• _Given request_:
Without the pictures, print the lines running from the beginning of the material to the line containing "return near *", both ends included.
* BEGIN Recorded information *
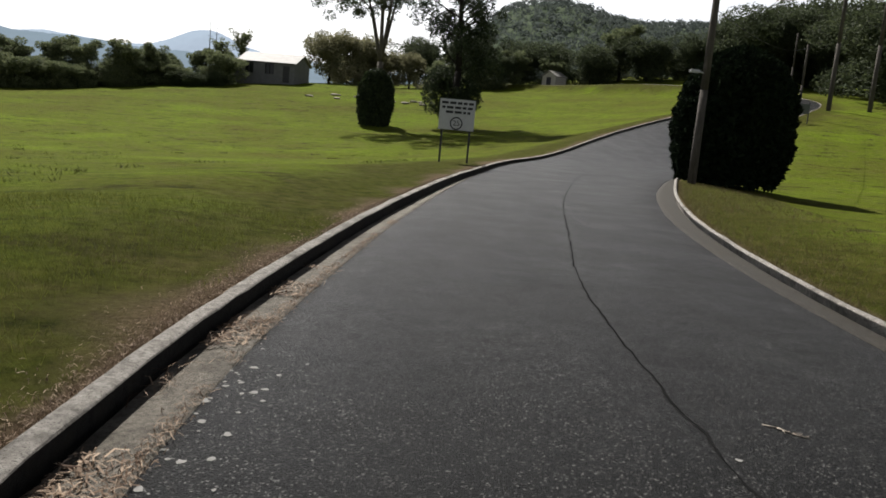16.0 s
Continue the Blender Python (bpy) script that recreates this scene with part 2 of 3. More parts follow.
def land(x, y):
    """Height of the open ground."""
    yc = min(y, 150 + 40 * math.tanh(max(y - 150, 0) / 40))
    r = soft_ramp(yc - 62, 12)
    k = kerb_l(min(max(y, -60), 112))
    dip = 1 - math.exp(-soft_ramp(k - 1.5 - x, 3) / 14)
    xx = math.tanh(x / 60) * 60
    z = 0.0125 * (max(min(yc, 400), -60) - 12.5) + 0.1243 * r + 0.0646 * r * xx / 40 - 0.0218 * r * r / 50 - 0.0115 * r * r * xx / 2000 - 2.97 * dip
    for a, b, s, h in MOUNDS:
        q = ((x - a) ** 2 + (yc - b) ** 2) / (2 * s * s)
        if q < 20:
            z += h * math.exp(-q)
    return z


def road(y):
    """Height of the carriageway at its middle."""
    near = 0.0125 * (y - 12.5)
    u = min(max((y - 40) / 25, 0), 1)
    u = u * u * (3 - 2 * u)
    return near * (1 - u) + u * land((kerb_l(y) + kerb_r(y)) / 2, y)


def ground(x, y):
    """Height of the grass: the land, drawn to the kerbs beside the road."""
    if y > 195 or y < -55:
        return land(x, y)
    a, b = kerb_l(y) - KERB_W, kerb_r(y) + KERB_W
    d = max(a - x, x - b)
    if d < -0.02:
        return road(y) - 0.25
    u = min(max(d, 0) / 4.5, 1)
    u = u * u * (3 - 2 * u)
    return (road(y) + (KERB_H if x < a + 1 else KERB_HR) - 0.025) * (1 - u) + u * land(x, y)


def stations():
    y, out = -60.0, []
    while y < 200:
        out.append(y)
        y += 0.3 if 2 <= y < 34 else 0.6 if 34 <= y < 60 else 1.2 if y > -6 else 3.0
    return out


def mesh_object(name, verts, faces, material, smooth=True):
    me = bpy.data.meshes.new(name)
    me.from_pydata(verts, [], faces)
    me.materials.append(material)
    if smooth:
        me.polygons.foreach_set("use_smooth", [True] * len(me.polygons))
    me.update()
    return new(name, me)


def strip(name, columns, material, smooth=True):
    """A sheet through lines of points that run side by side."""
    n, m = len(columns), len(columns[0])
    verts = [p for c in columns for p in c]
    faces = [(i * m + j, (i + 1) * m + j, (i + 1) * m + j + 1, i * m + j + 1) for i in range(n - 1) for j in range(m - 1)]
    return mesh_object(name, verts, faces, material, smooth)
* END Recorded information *
• _Solution to the exercise_:
16.0 s
Continue the Blender Python (bpy) script that recreates this scene with part 2 of 3. More parts follow.
def land(x, y):
    """Height of the open ground."""
    yc = min(y, 150 + 40 * math.tanh(max(y - 150, 0) / 40))
    r = soft_ramp(yc - 62, 12)
    k = kerb_l(min(max(y, -60), 112))
    dip = 1 - math.exp(-soft_ramp(k - 1.5 - x, 3) / 14)
    xx = math.tanh(x / 60) * 60
    z = 0.0125 * (max(min(yc, 400), -60) - 12.5) + 0.1243 * r + 0.0646 * r * xx / 40 - 0.0218 * r * r / 50 - 0.0115 * r * r * xx / 2000 - 2.97 * dip
    for a, b, s, h in MOUNDS:
        q = ((x - a) ** 2 + (yc - b) ** 2) / (2 * s * s)
        if q < 20:
            z += h * math.exp(-q)
    return z


def road(y):
    """Height of the carriageway at its middle."""
    near = 0.0125 * (y - 12.5)
    u = min(max((y - 40) / 25, 0), 1)
    u = u * u * (3 - 2 * u)
    return near * (1 - u) + u * land((kerb_l(y) + kerb_r(y)) / 2, y)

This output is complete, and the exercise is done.